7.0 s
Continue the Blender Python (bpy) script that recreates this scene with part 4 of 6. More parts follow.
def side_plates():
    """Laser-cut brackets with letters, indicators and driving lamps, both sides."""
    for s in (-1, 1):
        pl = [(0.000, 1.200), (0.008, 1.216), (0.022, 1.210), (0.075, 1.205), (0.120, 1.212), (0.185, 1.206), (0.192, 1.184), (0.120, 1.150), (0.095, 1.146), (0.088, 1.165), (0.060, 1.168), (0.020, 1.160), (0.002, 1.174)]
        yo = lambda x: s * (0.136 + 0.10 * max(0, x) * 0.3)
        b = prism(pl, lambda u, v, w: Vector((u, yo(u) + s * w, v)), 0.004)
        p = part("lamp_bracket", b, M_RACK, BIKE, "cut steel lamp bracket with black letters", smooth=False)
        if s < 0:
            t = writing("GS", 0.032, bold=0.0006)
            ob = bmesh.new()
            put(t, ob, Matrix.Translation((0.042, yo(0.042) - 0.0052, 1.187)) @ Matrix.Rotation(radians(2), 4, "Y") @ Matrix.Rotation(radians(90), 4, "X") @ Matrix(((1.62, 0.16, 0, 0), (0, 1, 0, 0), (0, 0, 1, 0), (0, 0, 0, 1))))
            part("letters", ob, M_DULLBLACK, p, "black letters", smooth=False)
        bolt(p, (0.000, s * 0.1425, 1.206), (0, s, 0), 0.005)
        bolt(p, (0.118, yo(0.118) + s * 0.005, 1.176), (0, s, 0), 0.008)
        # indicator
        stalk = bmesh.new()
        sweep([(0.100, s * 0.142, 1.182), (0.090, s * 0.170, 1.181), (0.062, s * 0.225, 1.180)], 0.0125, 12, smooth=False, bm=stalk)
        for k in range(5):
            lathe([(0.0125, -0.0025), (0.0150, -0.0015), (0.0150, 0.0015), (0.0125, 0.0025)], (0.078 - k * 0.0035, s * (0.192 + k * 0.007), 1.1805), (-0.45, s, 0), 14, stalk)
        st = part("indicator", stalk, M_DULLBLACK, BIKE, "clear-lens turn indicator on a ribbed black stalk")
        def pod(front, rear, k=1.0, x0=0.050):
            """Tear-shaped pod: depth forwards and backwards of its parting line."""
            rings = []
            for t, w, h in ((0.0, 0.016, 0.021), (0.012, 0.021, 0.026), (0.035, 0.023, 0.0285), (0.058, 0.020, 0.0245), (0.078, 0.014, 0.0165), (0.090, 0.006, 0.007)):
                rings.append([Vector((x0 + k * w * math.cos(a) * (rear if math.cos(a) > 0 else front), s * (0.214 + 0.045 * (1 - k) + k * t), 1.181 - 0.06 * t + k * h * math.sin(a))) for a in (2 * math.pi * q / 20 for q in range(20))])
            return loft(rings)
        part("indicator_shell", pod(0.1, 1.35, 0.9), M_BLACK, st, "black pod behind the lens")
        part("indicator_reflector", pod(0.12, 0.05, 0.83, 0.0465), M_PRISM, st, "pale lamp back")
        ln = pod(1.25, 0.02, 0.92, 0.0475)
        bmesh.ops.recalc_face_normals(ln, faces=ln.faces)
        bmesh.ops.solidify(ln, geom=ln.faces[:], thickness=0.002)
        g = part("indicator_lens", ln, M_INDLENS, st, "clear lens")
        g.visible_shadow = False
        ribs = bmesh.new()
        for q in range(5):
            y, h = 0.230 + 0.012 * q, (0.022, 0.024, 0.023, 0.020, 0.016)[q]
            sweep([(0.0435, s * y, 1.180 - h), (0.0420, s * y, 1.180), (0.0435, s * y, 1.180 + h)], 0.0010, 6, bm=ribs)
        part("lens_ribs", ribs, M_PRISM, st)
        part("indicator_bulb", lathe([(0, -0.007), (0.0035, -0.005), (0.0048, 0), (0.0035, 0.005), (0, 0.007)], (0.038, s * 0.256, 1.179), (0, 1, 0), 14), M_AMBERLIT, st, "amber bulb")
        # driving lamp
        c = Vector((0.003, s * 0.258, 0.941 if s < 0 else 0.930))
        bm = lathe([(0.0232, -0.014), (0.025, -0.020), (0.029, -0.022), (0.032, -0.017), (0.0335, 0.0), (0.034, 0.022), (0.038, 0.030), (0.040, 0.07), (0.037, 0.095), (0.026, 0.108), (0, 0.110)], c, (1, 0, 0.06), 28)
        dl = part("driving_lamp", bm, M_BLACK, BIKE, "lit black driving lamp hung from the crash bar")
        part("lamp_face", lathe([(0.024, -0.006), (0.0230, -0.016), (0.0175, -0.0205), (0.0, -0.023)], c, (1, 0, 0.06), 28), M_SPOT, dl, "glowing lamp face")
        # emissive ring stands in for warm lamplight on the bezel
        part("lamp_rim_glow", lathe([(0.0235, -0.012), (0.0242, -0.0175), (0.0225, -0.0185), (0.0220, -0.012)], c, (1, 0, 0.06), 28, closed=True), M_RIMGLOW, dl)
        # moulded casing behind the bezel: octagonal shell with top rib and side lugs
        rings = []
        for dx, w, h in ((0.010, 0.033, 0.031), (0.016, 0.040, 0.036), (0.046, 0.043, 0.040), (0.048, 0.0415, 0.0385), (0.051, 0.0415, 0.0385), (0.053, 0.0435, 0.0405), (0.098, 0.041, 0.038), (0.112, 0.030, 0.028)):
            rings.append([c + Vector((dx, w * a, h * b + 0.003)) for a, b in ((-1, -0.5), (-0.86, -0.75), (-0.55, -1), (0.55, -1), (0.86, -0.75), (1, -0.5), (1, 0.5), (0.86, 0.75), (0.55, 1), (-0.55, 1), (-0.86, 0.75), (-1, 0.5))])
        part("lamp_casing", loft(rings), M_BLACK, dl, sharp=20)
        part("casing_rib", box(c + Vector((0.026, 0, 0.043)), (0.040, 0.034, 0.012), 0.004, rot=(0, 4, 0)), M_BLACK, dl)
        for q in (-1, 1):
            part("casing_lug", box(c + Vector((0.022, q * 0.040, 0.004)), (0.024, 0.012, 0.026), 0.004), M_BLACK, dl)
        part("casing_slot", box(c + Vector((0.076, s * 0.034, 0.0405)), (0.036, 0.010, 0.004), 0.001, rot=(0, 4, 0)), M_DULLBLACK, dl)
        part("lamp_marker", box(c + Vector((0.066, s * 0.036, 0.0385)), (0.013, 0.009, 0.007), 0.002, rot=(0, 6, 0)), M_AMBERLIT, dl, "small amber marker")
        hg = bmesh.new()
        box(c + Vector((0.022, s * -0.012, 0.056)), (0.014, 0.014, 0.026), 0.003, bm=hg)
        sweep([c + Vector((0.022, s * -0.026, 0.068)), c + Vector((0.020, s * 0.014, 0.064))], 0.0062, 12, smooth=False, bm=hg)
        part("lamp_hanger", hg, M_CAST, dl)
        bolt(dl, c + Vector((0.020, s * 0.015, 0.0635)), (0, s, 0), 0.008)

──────

Retype the material in full, character for character.

7.0 s
Continue the Blender Python (bpy) script that recreates this scene with part 4 of 6. More parts follow.
def side_plates():
    """Laser-cut brackets with letters, indicators and driving lamps, both sides."""
    for s in (-1, 1):
        pl = [(0.000, 1.200), (0.008, 1.216), (0.022, 1.210), (0.075, 1.205), (0.120, 1.212), (0.185, 1.206), (0.192, 1.184), (0.120, 1.150), (0.095, 1.146), (0.088, 1.165), (0.060, 1.168), (0.020, 1.160), (0.002, 1.174)]
        yo = lambda x: s * (0.136 + 0.10 * max(0, x) * 0.3)
        b = prism(pl, lambda u, v, w: Vector((u, yo(u) + s * w, v)), 0.004)
        p = part("lamp_bracket", b, M_RACK, BIKE, "cut steel lamp bracket with black letters", smooth=False)
        if s < 0:
            t = writing("GS", 0.032, bold=0.0006)
            ob = bmesh.new()
            put(t, ob, Matrix.Translation((0.042, yo(0.042) - 0.0052, 1.187)) @ Matrix.Rotation(radians(2), 4, "Y") @ Matrix.Rotation(radians(90), 4, "X") @ Matrix(((1.62, 0.16, 0, 0), (0, 1, 0, 0), (0, 0, 1, 0), (0, 0, 0, 1))))
            part("letters", ob, M_DULLBLACK, p, "black letters", smooth=False)
        bolt(p, (0.000, s * 0.1425, 1.206), (0, s, 0), 0.005)
        bolt(p, (0.118, yo(0.118) + s * 0.005, 1.176), (0, s, 0), 0.008)
        # indicator
        stalk = bmesh.new()
        sweep([(0.100, s * 0.142, 1.182), (0.090, s * 0.170, 1.181), (0.062, s * 0.225, 1.180)], 0.0125, 12, smooth=False, bm=stalk)
        for k in range(5):
            lathe([(0.0125, -0.0025), (0.0150, -0.0015), (0.0150, 0.0015), (0.0125, 0.0025)], (0.078 - k * 0.0035, s * (0.192 + k * 0.007), 1.1805), (-0.45, s, 0), 14, stalk)
        st = part("indicator", stalk, M_DULLBLACK, BIKE, "clear-lens turn indicator on a ribbed black stalk")
        def pod(front, rear, k=1.0, x0=0.050):
            """Tear-shaped pod: depth forwards and backwards of its parting line."""
            rings = []
            for t, w, h in ((0.0, 0.016, 0.021), (0.012, 0.021, 0.026), (0.035, 0.023, 0.0285), (0.058, 0.020, 0.0245), (0.078, 0.014, 0.0165), (0.090, 0.006, 0.007)):
                rings.append([Vector((x0 + k * w * math.cos(a) * (rear if math.cos(a) > 0 else front), s * (0.214 + 0.045 * (1 - k) + k * t), 1.181 - 0.06 * t + k * h * math.sin(a))) for a in (2 * math.pi * q / 20 for q in range(20))])
            return loft(rings)
        part("indicator_shell", pod(0.1, 1.35, 0.9), M_BLACK, st, "black pod behind the lens")
        part("indicator_reflector", pod(0.12, 0.05, 0.83, 0.0465), M_PRISM, st, "pale lamp back")
        ln = pod(1.25, 0.02, 0.92, 0.0475)
        bmesh.ops.recalc_face_normals(ln, faces=ln.faces)
        bmesh.ops.solidify(ln, geom=ln.faces[:], thickness=0.002)
        g = part("indicator_lens", ln, M_INDLENS, st, "clear lens")
        g.visible_shadow = False
        ribs = bmesh.new()
        for q in range(5):
            y, h = 0.230 + 0.012 * q, (0.022, 0.024, 0.023, 0.020, 0.016)[q]
            sweep([(0.0435, s * y, 1.180 - h), (0.0420, s * y, 1.180), (0.0435, s * y, 1.180 + h)], 0.0010, 6, bm=ribs)
        part("lens_ribs", ribs, M_PRISM, st)
        part("indicator_bulb", lathe([(0, -0.007), (0.0035, -0.005), (0.0048, 0), (0.0035, 0.005), (0, 0.007)], (0.038, s * 0.256, 1.179), (0, 1, 0), 14), M_AMBERLIT, st, "amber bulb")
        # driving lamp
        c = Vector((0.003, s * 0.258, 0.941 if s < 0 else 0.930))
        bm = lathe([(0.0232, -0.014), (0.025, -0.020), (0.029, -0.022), (0.032, -0.017), (0.0335, 0.0), (0.034, 0.022), (0.038, 0.030), (0.040, 0.07), (0.037, 0.095), (0.026, 0.108), (0, 0.110)], c, (1, 0, 0.06), 28)
        dl = part("driving_lamp", bm, M_BLACK, BIKE, "lit black driving lamp hung from the crash bar")
        part("lamp_face", lathe([(0.024, -0.006), (0.0230, -0.016), (0.0175, -0.0205), (0.0, -0.023)], c, (1, 0, 0.06), 28), M_SPOT, dl, "glowing lamp face")
        # emissive ring stands in for warm lamplight on the bezel
        part("lamp_rim_glow", lathe([(0.0235, -0.012), (0.0242, -0.0175), (0.0225, -0.0185), (0.0220, -0.012)], c, (1, 0, 0.06), 28, closed=True), M_RIMGLOW, dl)
        # moulded casing behind the bezel: octagonal shell with top rib and side lugs
        rings = []
        for dx, w, h in ((0.010, 0.033, 0.031), (0.016, 0.040, 0.036), (0.046, 0.043, 0.040), (0.048, 0.0415, 0.0385), (0.051, 0.0415, 0.0385), (0.053, 0.0435, 0.0405), (0.098, 0.041, 0.038), (0.112, 0.030, 0.028)):
            rings.append([c + Vector((dx, w * a, h * b + 0.003)) for a, b in ((-1, -0.5), (-0.86, -0.75), (-0.55, -1), (0.55, -1), (0.86, -0.75), (1, -0.5), (1, 0.5), (0.86, 0.75), (0.55, 1), (-0.55, 1), (-0.86, 0.75), (-1, 0.5))])
        part("lamp_casing", loft(rings), M_BLACK, dl, sharp=20)
        part("casing_rib", box(c + Vector((0.026, 0, 0.043)), (0.040, 0.034, 0.012), 0.004, rot=(0, 4, 0)), M_BLACK, dl)
        for q in (-1, 1):
            part("casing_lug", box(c + Vector((0.022, q * 0.040, 0.004)), (0.024, 0.012, 0.026), 0.004), M_BLACK, dl)
        part("casing_slot", box(c + Vector((0.076, s * 0.034, 0.0405)), (0.036, 0.010, 0.004), 0.001, rot=(0, 4, 0)), M_DULLBLACK, dl)
        part("lamp_marker", box(c + Vector((0.066, s * 0.036, 0.0385)), (0.013, 0.009, 0.007), 0.002, rot=(0, 6, 0)), M_AMBERLIT, dl, "small amber marker")
        hg = bmesh.new()
        box(c + Vector((0.022, s * -0.012, 0.056)), (0.014, 0.014, 0.026), 0.003, bm=hg)
        sweep([c + Vector((0.022, s * -0.026, 0.068)), c + Vector((0.020, s * 0.014, 0.064))], 0.0062, 12, smooth=False, bm=hg)
        part("lamp_hanger", hg, M_CAST, dl)
        bolt(dl, c + Vector((0.020, s * 0.015, 0.0635)), (0, s, 0), 0.008)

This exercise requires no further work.